A Day in the Life, The Agony of the Wait is the Agony of Debate

Winning and Losing

Been meaning to let folks know for a while that I didn’t get the job in NYC, so I’m defaulting back to the plan of spending a long time in Nuevo this December and maybe tackling the NYC non-profiteering gigs in earnest in January. Of course, there’s a major question whether I want to put down the kind of roots that taking such a job in January would require. The same trade-offs that existed with this job, I guess, or that exist with most anything. At the very least, I got incredibly encouraging feedback from the place where I interviewed, apparently missing the opportunity only because they had an internal applicant. Like everything lately, I have to believe it’s for the ultimate best.

Something that requires no such mincing or parsing is the recent performance of the Rutgers debate team. As always, you can check the blog, but I will tell you that we won our second tournament of the year, making the third final round of the year, and are now ranked 3rd in both TOTY and COTY, behind only Yale and Harvard in both rankings. Suffice it to say that this well exceeds not only my expectations for the team’s performance this year, but my wildest hopes. Had you told me that Dave & Kyle would win back-to-back tournaments, or win 11 straight rounds, or go to three straight final rounds, I would have been speechless. Having watched them execute these things, I’m not much less so. Not because it’s surprising they’re so good – they’ve worked their tails off and become phenomenal debaters – but because it’s remarkable for any debater to experience that kind of consistent success. I’ve had to remind them to savor this and not get caught up in the trajectory or always waiting for the next tourney. Some truly special things are happening right now and I’m elated to be a part of it.

The thing about winning and losing, be it debate rounds or job opportunities or most anything else that can be assigned a W or L (or a Y or N), is that they depend on other people. Recognizing their merit is part and parcel with ceding control over one’s life, in small measure at least, to outside individuals. Now much of this is a reflection of the innate realities of the control that others wield and the time-honored idea of the cacophony of wills, the explanation for how chaotic the world feels despite being a collection of truly ordered rational agents. None of us really have that much control over our lives. If a college doesn’t let us in, we can’t go there anyway, and every possible outcome of life stemming from that possible road is foreclosed. Same goes for an employment application process, or a qualifying victory, or having someone in one’s life. Indeed, very little can depend on oneself alone. One’s attitude, perhaps, to an extent. One’s choices about what one tries to pursue, whether or not the outcomes come to fruition. One’s use of time when spent alone, or with those who’ve already chosen to be accepting.
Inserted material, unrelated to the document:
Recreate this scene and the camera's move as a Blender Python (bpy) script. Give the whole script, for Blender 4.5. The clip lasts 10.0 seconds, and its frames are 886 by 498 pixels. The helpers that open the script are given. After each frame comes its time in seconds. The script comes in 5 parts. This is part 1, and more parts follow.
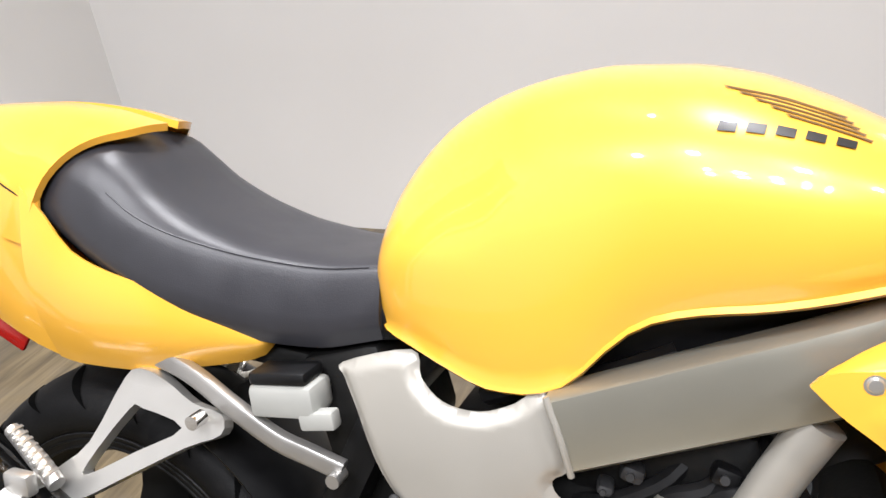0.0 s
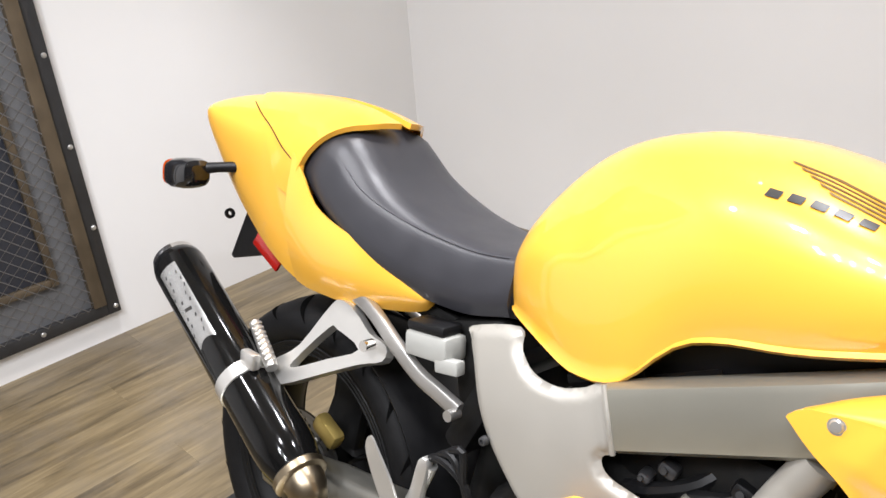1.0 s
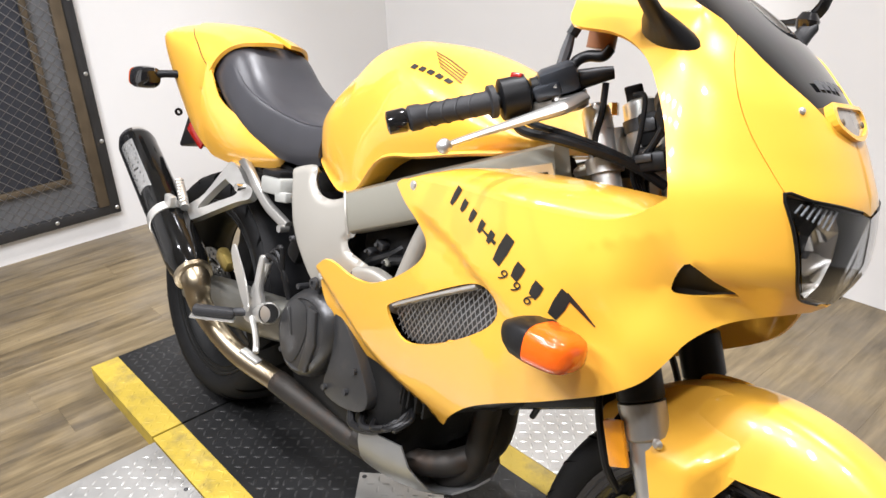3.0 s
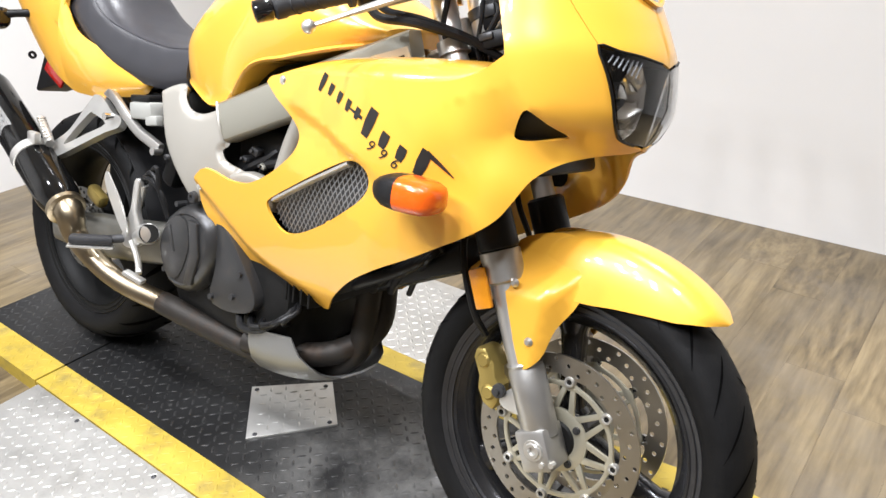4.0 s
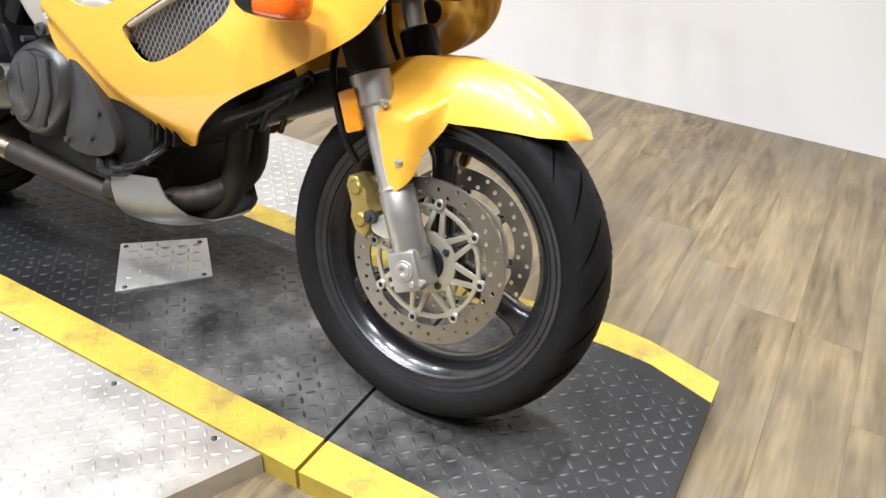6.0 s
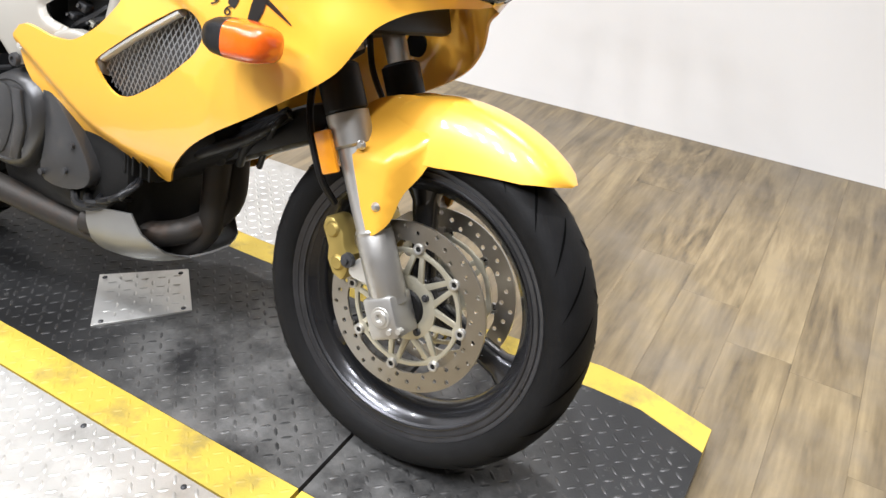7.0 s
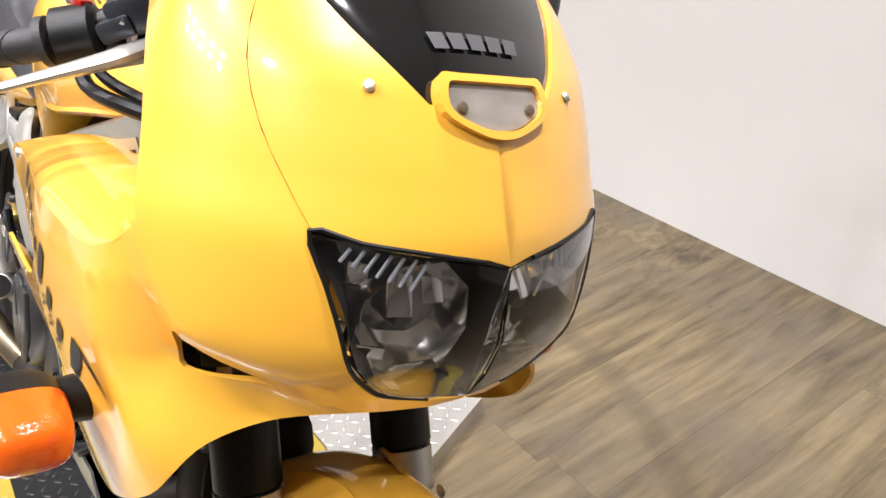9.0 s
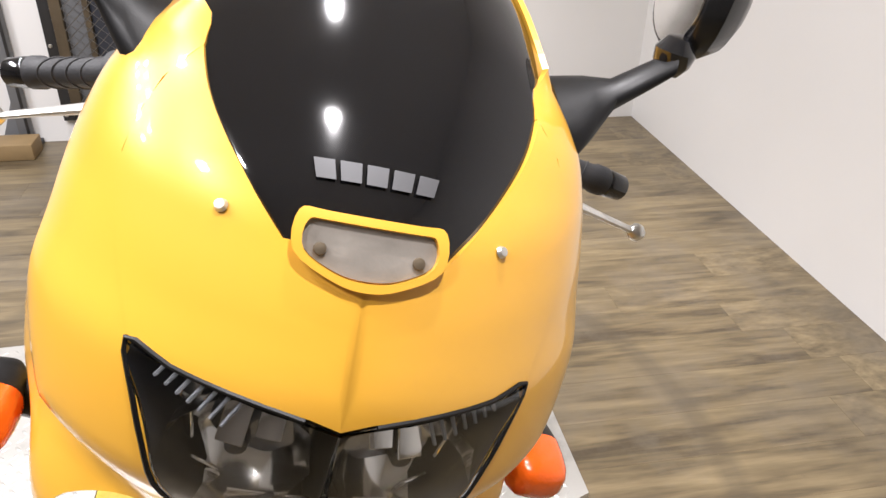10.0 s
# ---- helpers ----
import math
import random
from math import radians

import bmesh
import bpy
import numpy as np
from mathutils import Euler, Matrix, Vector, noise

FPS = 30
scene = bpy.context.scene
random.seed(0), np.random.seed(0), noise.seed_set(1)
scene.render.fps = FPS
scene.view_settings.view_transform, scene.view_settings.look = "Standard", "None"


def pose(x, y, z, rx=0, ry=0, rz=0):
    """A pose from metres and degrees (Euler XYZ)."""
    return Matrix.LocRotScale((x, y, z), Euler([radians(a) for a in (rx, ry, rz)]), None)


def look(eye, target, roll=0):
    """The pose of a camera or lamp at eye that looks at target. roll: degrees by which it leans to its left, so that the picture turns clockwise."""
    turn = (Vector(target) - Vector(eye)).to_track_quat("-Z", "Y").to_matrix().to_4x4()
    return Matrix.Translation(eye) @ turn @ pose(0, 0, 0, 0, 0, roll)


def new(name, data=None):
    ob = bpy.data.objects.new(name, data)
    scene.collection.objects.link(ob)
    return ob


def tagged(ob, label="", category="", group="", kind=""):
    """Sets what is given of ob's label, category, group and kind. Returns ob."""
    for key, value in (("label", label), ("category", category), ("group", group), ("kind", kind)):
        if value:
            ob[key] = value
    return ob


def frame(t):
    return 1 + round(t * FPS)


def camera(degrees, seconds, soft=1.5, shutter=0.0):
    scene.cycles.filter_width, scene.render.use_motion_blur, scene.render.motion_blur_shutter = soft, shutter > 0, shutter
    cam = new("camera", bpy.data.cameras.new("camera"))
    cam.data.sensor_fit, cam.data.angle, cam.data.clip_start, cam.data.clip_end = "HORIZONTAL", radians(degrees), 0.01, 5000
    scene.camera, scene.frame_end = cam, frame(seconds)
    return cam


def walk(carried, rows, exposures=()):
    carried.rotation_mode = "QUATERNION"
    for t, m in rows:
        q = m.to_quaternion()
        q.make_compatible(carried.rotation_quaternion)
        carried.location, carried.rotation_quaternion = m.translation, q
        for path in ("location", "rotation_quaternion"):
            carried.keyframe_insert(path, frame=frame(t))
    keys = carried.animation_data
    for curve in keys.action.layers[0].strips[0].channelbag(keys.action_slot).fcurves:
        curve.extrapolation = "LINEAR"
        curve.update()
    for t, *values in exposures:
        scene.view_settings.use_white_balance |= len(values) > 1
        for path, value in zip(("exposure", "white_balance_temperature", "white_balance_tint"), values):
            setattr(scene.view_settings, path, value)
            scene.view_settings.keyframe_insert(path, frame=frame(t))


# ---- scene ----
from mathutils import geometry
cam = camera(60.8, 10.0)
PATH = [
    (0, (0.782, -0.564, 1.22), (0.092, 1.063, 0.283), -7.1),
    (0.5, (0.878, -0.663, 1.252), (-0.168, 0.809, 0.391), -6.3),
    (1, (1.033, -0.656, 1.275), (-0.265, 0.622, 0.45), -4.7),
    (1.5, (1.222, -0.712, 1.288), (-0.145, 0.527, 0.517), -6.6),
    (2, (1.433, -0.832, 1.308), (0.093, 0.448, 0.554), -4.0),
    (2.5, (1.622, -0.816, 1.301), (0.241, 0.401, 0.519), -2.3),
    (3, (1.775, -0.775, 1.261), (0.409, 0.414, 0.413), -2.3),
    (3.2, (1.804, -0.789, 1.245), (0.498, 0.454, 0.378), -2.4),
    (4.3, (1.927, -0.932, 1.135), (0.878, 0.495, 0.204), -1.2),
    (4.5, (1.932, -0.933, 1.117), (0.935, 0.501, 0.142), -0.7),
    (5, (1.95, -0.933, 1.085), (1.042, 0.515, 0.047), 0.4),
    (5.2, (1.959, -0.946, 1.084), (1.07, 0.496, 0.02), 0.1),
    (5.5, (1.966, -0.94, 1.063), (1.12, 0.503, -0.032), 1.0),
    (5.7, (1.975, -0.956, 1.048), (1.151, 0.486, -0.066), 1.6),
    (6.8, (1.965, -0.92, 1.053), (1.186, 0.564, -0.038), 3.7),
    (7, (1.969, -0.874, 1.071), (1.151, 0.589, -0.02), 2.9),
    (7.1, (1.976, -0.843, 1.076), (1.133, 0.617, 0.0), 4.0),
    (7.5, (1.996, -0.678, 1.12), (0.937, 0.632, 0.041), 0.7),
    (7.9, (1.992, -0.572, 1.22), (0.735, 0.602, 0.199), 0.0),
    (8, (2.008, -0.533, 1.208), (0.654, 0.585, 0.25), -1.6),
    (8.5, (1.919, -0.304, 1.185), (0.511, 0.743, 0.224), 0.4),
    (9, (1.838, -0.136, 1.18), (0.431, 0.859, 0.165), -1.5),
    (9.5, (1.838, 0.042, 1.192), (0.175, 0.658, 0.266), -4.1),
    (10, (1.852, 0.171, 1.235), (0.149, 0.498, 0.238), 1.4),
]
EXPOSURES = [(0, -0.47, 6250, 13), (1.5, -0.42, 6250, 13), (3, -0.29, 6250, 13), (4.5, -0.13, 6150, 11), (7.5, -0.07, 6150, 12), (8.5, -0.22, 6350, 15), (10, -0.41, 6450, 15)]
walk(cam, [(t, look(eye, target, roll)) for t, eye, target, roll in PATH], EXPOSURES)

# ---- world and lamps ----
world = bpy.data.worlds.new("world")
scene.world = world
world.use_nodes = True
world.node_tree.nodes["Background"].inputs[0].default_value = (0.9, 0.95, 1.0, 1)
world.node_tree.nodes["Background"].inputs[1].default_value = 0.03


def lamp(x, y, z, sx, sy, watts, colour=(1.0, 0.99, 0.98)):
    data = bpy.data.lights.new("ceiling_lamp", "AREA")
    data.shape, data.size, data.size_y = "RECTANGLE", sx, sy
    data.energy, data.color = watts, colour
    ob = new("ceiling_lamp", data)
    ob.matrix_world = pose(x, y, z)
    return ob


CEIL = 2.75


def spot(x, y, watts, degrees=58, blend=0.7):
    data = bpy.data.lights.new("downlight", "SPOT")
    data.energy, data.color = watts, (1.0, 0.99, 0.98)
    data.spot_size, data.spot_blend, data.shadow_soft_size = radians(degrees), blend, 0.03
    ob = new("downlight", data)
    ob.location = (x, y, CEIL - 0.04)
    return ob


for lx in (-0.75, 0.05, 0.85, 1.7, 2.6):
    spot(lx, 0.62, 200)
for lx in (-0.6, 0.3, 1.2, 2.1):
    lamp(lx, -0.8, CEIL - 0.03, 0.12, 0.12, 32)
for ly in (-1.9, -1.6):
    for lx in (0.3, 0.6, 0.9, 1.2, 1.5):
        lamp(lx, ly, CEIL - 0.03, 0.07, 0.07, 12.8, (0.98, 0.99, 1.0))

# ---- materials ----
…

And yet perhaps it’s blurring the lines between winning and losing that is the secret to feeling satisfied with one’s path, no matter how hemmed in said trail may be by the acts of others. Surely no one can be quite as happy about losing as winning, but the realization that losing can be a form of winning something else, the refunding of potential opportunity cost to be applied to other endeavors, the blanking of a check so it may be reallocated, this can be quite the consolation. And it’s with this perspective that I try to see losses now, at least at this moment. And as long as I can get myself to a place where I’m pleased with my expenditures of time and energy and hope, then it doesn’t matter what other roads put up a Do Not Enter sign.

For now, I’m in that place, a place where I can galvanize my efforts toward something larger than myself. It’s the Rutgers debate team. Last year, I probably could have used this philosophy about losing a lot more. Right now, I don’t seem to need it much for them. But as long as it’s bookmarked in the back of my mind, it’s going to be hard to get too broken down about the future.

Especially when I’ll have weeks to prepare luminarias without folding a single bag outside of New Mexico.